What is the strategy-proofness of maximal lottery?

Question

The maximal lottery system is a voting system based in game theory. It is based in game theory. The general idea is that it is better than all the other voting systems.

My question is, is it susceptible to tactical-voting? Is it strategy-proof?

Answer 1

Tactical voting can occur. Say the preferences of three voters for three candidates are $1\gt2\gt3$, $3\gt1\gt2$ and $2\gg1\gtrsim3$. Then honest voting would result in the payoff matrix

$$ \pmatrix{0&1&1\\-1&0&1\\-1&-1&0} $$

with a pure Nash equilibrium for candidate $1$, whereas if the third voter pretended to have preference $2\gt3\gt1$ the payoff matrix would be

$$ \pmatrix{0&1&-1\\-1&0&1\\1&-1&0} $$

with a mixed Nash equilibrium with probability $\frac13$ for each candidate, which is preferable to the third voter since her preference for $2$ over the other candidates is stronger than her preference for $1$ over $3$.

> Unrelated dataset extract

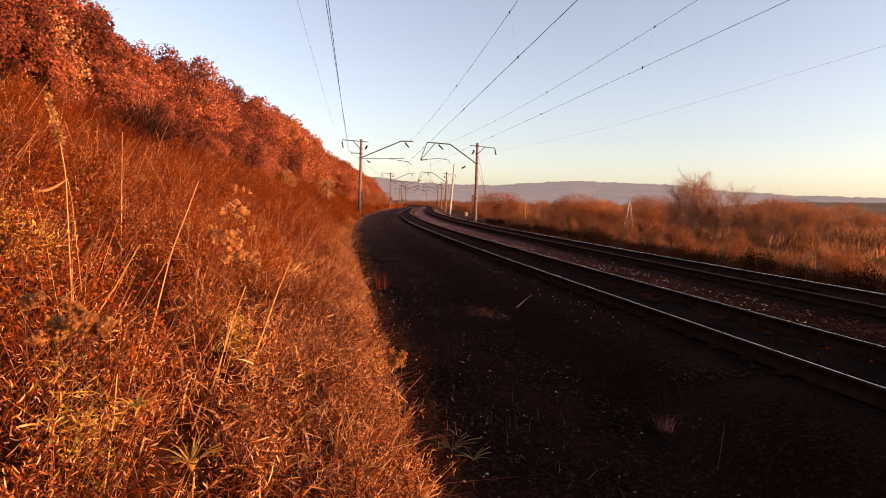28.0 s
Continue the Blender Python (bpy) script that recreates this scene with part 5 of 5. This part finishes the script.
def strap_plant(label, c, n, length, width, mat, category="plant", rise=0.8):
    """Broad strap leaves that arch out from one root."""
    t = thing("strap_leaf_plant", label, category)
    c = np.array(c)
    for i in range(n):
        a, L = 6.28 * i / n + RND.uniform(-0.3, 0.3), length * RND.uniform(0.7, 1.15)
        out = np.array([math.cos(a), math.sin(a), 0])
        side = np.array([-math.sin(a), math.cos(a), 0]) * width
        V = []
        for u in (0, 0.35, 0.7, 1.0):
            p = c + out * L * u * (0.4 + 0.4 * u) + np.array([0, 0, L * rise * (u - 0.45 * u * u)])
            w = (0.5 + 0.6 * u) * (1 - u) + 0.02
            V += [p - side * w, p + np.array([0, 0, -0.004]), p + side * w]
        F = []
        for k in range(3):
            b0 = 3 * k
            F += [[b0, b0 + 1, b0 + 4, b0 + 3], [b0 + 1, b0 + 2, b0 + 5, b0 + 4]]
        part("leaf", mesh_np("leaf", V, F, mat), t)


strap_plant("yellow-green strap-leaved plant low on the slope", (-1.04, 2.24, 0.42), 22, 0.17, 0.011, M_YELLOW, rise=1.1)
strap_plant("bright yellow leafy plant in dry grass", (-1.2, 2.12, 0.72), 10, 0.11, 0.012, M_YELLOW, rise=1.0)
strap_plant("fading yellow strap-leaved plant in dry grass", (-1.75, 2.5, 0.75), 8, 0.14, 0.009, M_YELLOW)
strap_plant("grey-green grass tuft at the verge edge", (0.12, 3.98, -0.27), 16, 0.26, 0.004, M_TUFT, "grass", 0.6)
strap_plant("grey-green grass tuft on cinders", (0.28, 3.9, -0.3), 10, 0.2, 0.004, M_TUFT, "grass", 0.5)


def clump(name, label, c, n, r, h, mat, w=0.005, lean=1.5):
    a = RND.uniform(0, 6.28, n)
    q = r * RND.rand(n) ** 0.6
    P = np.stack([c[0] + np.cos(a) * q, c[1] + np.sin(a) * q, np.full(n, c[2] - 0.02)], 1)
    H = RND.uniform(0.15, 1.0, n) ** 1.5 * h
    me = blade_mesh(name, P, H, RND.uniform(0.6, 1.3, n) * w, RND.randn(n, 2) * lean * H[:, None], mat)
    tagged(new(name, me), label, "grass", "clumps on the verge", "stuff")


clump("dry_clump", "dry reddish grass clump on the cinder verge", (0.74, 9.65, -0.36), 170, 0.2, 0.17, M_DOCK, 0.007, 0.9)
clump("dry_clump", "dry reddish grass clump on the cinder verge", (1.05, 9.4, -0.36), 90, 0.2, 0.12, M_WEED, 0.006)
clump("dry_clump", "bleached grass clump on the cinder verge", (0.76, 9.6, -0.36), 46, 0.2, 0.2, M_PLUME, 0.006, 1.0)
clump("dry_clump", "rusty dead weed clump on the cinder verge", (2.07, 4.77, -0.37), 110, 0.08, 0.2, M_DRYWEED, 0.004, 0.6)
clump("dry_clump", "faint red weed patch on the cinder verge", (2.35, 5.0, -0.37), 40, 0.2, 0.07, M_WEED, 0.004)
clump("edge_weed", "dark red weed leaning out of the slope grass", (-1.36, 12.4, -0.42), 60, 0.12, 0.7, M_DOCK, 0.014, 0.2)
stem_with_seed("dry_stalk", "thin pale stalk standing on the verge", [(2.44, 4.49, -0.3), (2.45, 4.5, -0.25), (2.44, 4.5, -0.19)], 0.0009, M_STALK)


def build_stick():
    tagged(tube("stick", [(1.47, 10.3, -0.36), (1.7, 10.8, -0.30), (2.08, 11.5, -0.22)], 0.009, M_STALK, None, "pale broken stick lying on the verge", 6), "", "stick")


build_stick()


def verge_bits():
    """Small pale stones, leaves and straws scattered over the cinders."""
    n = 420
    s, d = -9 + 32 * RND.rand(n) ** 1.4, RND.uniform(-5.1, -1.9, n)
    stones("verge_pebble", "pale pebbles scattered over the verge", s, d, RND.uniform(0.008, 0.022, n), M_PALE_STONE, 0, True)
    n = 700
    s, d = -10.5 + 32 * RND.rand(n) ** 1.3, RND.uniform(-5.3, -2.2, n)
    P = on_track(s, d, land(s, d) + 0.015)
    V, F = leaf_verts(P, RND.uniform(0.02, 0.06, n), 0.4, 0.8)
    tagged(new("fallen_leaf_scatter", mesh_np("fallen_leaf_scatter", V, F, M_DULLLEAF)), "dull fallen leaves scattered on the cinders", "leaves", kind="stuff")


verge_bits()


def shoulder_bits():
    n = 110
    s = RND.uniform(-4, 14, n)
    stones("shoulder_pebble", "pale pebbles in a loose line along the ballast foot", s, RND.normal(-1.45, 0.2, n), RND.uniform(0.008, 0.018, n), M_GLINT, rail_z(s) - 0.195)


shoulder_bits()
for x, y, z, r in ((2.75, 6.83, -0.37, 0.025), (3.39, 8.02, -0.42, 0.022), (3.14, 8.62, -0.42, 0.022), (3.05, 8.9, -0.42, 0.03), (1.25, 5.6, -0.36, 0.014), (0.6, 6.2, -0.34, 0.012)):
    bm = bmesh.new()
    bmesh.ops.create_icosphere(bm, subdivisions=2, radius=r)
    for v in bm.verts:
        v.co *= 1 + 0.3 * noise.noise(v.co * 30 + Vector((x * 9, y * 9, 0)))
        v.co.z *= 0.7
    tagged(new("verge_stone", finish(bm, "verge_stone", M_PALE_STONE)), "small pale stone on the cinder verge", "stone", "verge stones").matrix_basis = pose(x, y, z + r * 0.4)


def seed_tuft(label, c, size, n=45):
    """A reed head full of pale seed on a dry stem."""
    t = thing("pale_reed", label, "plant", "pale reed heads")
    c = np.array(c)
    P = c + RND.randn(n, 3) * size * np.array([0.8, 0.8, 0.7])
    V, F = leaf_verts(P, RND.uniform(0.2, 0.5, n) * size, 0.3, plain_leaf=True)
    part("seed", mesh_np("seed", V, F, M_PLUME), t)["kind"] = "stuff"
    tube("stem", np.array([c - (0.05, 0, 1.4), c - (0.02, 0, 0.7), c]), 0.004, M_BRUSH, t, "", 4)


for c, size in (((15.7, 21.95, 0.17), 0.16), ((15.5, 21.96, 0.28), 0.13), ((15.85, 22.1, 0.1), 0.12), ((13.5, 19.94, 0.02), 0.12), ((17.3, 21.94, -0.03), 0.14),
                ((14.5, 30.0, 0.54), 0.14), ((14.05, 28.0, 0.48), 0.1), ((14.3, 28.0, 0.39), 0.1)):
    seed_tuft("pale reed head catching the sun in the meadow", c, size)
for c, size in (((-3.31, 5.03, 1.73), 0.05), ((-2.4, 6.01, 1.44), 0.08), ((-2.62, 7.03, 1.68), 0.08), ((-2.05, 5.99, 1.23), 0.09), ((-3.34, 6.03, 1.77), 0.06), ((-2.36, 5.0, 1.33), 0.06), ((-3.39, 4.49, 1.25), 0.07), ((-2.3, 6.2, 1.36), 0.07)):
    fluff("pale downy seed head high on the slope", c, size * 0.7, 120)

motions()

P.S.: My example relies on the strength of preferences. This article, which provides insight on a number of related questions, gives an example (on p. $6$) that works independent of the strength of preferences: One voter has preference $1\gt3\gt2$, one has $1\gt2\gt3$, two have $2\gt3\gt1$ and one has $3\gt1\gt2$. The payoff matrix is the second one above with equilibrium probability $\frac13$ for each candidate, whereas if the first voter pretends to have preference $1\gt2\gt3$, the payoff matrix becomes

$$ \pmatrix{0&1&-1\\1&0&3\\1&-3&0} $$

with equilibrium probabilities $(\frac35,\frac13,\frac13)$, a gain for this voter's preferred candidate at the cost of both less preferred candidates.